→ **Data shown**:
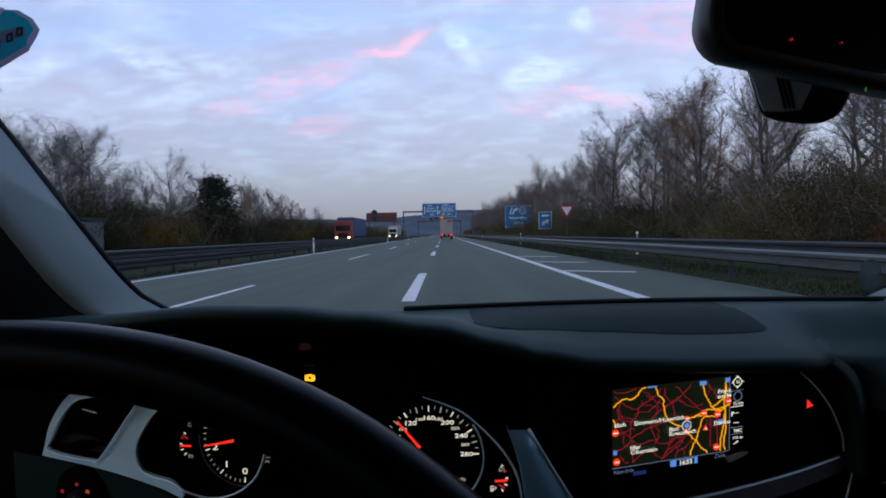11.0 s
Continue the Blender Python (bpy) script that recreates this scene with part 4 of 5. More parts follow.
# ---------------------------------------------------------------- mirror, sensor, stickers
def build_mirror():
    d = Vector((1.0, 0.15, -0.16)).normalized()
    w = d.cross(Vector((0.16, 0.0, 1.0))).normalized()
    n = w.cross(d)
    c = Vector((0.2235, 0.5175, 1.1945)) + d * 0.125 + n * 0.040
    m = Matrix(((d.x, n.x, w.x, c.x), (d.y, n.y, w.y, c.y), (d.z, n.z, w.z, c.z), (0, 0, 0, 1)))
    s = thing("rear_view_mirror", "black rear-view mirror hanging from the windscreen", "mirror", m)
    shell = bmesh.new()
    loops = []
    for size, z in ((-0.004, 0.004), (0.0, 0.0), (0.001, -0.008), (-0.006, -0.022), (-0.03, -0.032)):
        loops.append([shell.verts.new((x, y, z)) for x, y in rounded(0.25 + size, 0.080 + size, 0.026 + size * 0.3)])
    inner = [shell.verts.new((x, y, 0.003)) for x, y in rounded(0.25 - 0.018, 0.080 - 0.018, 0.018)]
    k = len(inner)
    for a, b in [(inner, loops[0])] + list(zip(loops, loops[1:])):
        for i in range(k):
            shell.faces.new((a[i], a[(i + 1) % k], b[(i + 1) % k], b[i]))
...
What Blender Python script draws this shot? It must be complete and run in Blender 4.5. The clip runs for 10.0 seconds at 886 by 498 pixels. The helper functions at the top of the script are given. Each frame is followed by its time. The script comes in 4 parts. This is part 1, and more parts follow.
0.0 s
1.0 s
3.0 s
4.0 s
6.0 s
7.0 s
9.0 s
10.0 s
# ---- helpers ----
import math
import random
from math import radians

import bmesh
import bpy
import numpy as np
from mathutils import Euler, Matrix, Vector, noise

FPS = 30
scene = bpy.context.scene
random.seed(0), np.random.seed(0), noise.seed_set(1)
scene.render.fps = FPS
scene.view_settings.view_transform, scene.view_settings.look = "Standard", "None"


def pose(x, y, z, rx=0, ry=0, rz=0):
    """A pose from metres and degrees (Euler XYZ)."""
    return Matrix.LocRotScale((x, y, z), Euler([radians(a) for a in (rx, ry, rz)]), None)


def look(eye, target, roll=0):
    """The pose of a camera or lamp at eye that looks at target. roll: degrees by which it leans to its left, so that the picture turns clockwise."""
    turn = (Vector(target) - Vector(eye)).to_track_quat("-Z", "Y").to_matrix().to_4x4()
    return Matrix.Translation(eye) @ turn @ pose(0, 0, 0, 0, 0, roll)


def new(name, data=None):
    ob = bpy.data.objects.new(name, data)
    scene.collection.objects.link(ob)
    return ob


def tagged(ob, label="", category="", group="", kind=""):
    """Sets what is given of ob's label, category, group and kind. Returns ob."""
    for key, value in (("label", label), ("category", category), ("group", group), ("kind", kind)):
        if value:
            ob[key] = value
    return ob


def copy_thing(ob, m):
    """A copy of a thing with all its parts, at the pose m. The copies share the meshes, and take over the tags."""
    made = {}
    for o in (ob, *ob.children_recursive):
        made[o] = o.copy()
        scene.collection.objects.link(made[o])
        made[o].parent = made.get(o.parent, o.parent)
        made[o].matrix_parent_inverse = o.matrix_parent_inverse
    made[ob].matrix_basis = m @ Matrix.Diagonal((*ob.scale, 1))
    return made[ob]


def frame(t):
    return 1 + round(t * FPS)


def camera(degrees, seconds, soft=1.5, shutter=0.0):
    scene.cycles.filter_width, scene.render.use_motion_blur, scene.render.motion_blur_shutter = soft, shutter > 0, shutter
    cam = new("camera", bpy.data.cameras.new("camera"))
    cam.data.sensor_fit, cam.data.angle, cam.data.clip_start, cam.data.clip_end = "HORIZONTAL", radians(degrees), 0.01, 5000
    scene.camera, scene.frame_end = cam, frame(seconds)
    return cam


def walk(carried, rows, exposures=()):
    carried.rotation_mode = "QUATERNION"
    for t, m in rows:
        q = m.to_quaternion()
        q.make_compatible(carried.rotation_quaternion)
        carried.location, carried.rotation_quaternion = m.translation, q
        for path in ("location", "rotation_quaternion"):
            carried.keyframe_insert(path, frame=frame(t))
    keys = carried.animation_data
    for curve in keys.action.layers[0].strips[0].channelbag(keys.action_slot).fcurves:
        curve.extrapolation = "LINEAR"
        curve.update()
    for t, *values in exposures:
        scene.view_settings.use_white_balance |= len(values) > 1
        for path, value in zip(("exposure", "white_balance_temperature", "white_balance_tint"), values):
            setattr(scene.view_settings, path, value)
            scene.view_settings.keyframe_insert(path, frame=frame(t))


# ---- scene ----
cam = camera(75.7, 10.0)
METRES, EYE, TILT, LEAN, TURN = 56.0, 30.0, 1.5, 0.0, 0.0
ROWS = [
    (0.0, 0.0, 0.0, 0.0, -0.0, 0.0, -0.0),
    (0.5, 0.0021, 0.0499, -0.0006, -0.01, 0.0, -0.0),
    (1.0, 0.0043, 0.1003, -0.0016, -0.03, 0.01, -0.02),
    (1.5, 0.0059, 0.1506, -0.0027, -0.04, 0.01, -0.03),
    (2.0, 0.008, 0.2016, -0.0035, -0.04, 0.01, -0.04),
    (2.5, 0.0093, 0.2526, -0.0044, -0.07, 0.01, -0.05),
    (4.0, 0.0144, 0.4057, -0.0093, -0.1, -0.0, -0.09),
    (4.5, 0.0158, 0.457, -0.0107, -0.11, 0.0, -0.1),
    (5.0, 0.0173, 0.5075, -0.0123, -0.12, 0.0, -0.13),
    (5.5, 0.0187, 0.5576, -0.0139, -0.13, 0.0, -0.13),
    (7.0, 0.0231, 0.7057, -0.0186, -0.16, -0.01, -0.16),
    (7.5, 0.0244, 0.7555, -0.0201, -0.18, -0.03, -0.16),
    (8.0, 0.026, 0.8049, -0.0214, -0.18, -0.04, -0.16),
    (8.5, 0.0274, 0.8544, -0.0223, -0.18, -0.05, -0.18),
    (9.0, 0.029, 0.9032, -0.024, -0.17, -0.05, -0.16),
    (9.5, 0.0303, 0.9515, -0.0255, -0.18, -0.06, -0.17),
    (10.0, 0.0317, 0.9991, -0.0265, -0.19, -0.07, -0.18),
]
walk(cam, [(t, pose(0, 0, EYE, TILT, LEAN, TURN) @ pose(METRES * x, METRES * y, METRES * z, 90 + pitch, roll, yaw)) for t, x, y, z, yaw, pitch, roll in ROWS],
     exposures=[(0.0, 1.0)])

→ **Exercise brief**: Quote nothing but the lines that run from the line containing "Continue the Blender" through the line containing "shell.faces.new((a[i], a[(i +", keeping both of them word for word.

→ **Solution to this task**:
Continue the Blender Python (bpy) script that recreates this scene with part 4 of 5. More parts follow.
# ---------------------------------------------------------------- mirror, sensor, stickers
def build_mirror():
    d = Vector((1.0, 0.15, -0.16)).normalized()
    w = d.cross(Vector((0.16, 0.0, 1.0))).normalized()
    n = w.cross(d)
    c = Vector((0.2235, 0.5175, 1.1945)) + d * 0.125 + n * 0.040
    m = Matrix(((d.x, n.x, w.x, c.x), (d.y, n.y, w.y, c.y), (d.z, n.z, w.z, c.z), (0, 0, 0, 1)))
    s = thing("rear_view_mirror", "black rear-view mirror hanging from the windscreen", "mirror", m)
    shell = bmesh.new()
    loops = []
    for size, z in ((-0.004, 0.004), (0.0, 0.0), (0.001, -0.008), (-0.006, -0.022), (-0.03, -0.032)):
        loops.append([shell.verts.new((x, y, z)) for x, y in rounded(0.25 + size, 0.080 + size, 0.026 + size * 0.3)])
    inner = [shell.verts.new((x, y, 0.003)) for x, y in rounded(0.25 - 0.018, 0.080 - 0.018, 0.018)]
    k = len(inner)
    for a, b in [(inner, loops[0])] + list(zip(loops, loops[1:])):
        for i in range(k):
            shell.faces.new((a[i], a[(i + 1) % k], b[(i + 1) % k], b[i]))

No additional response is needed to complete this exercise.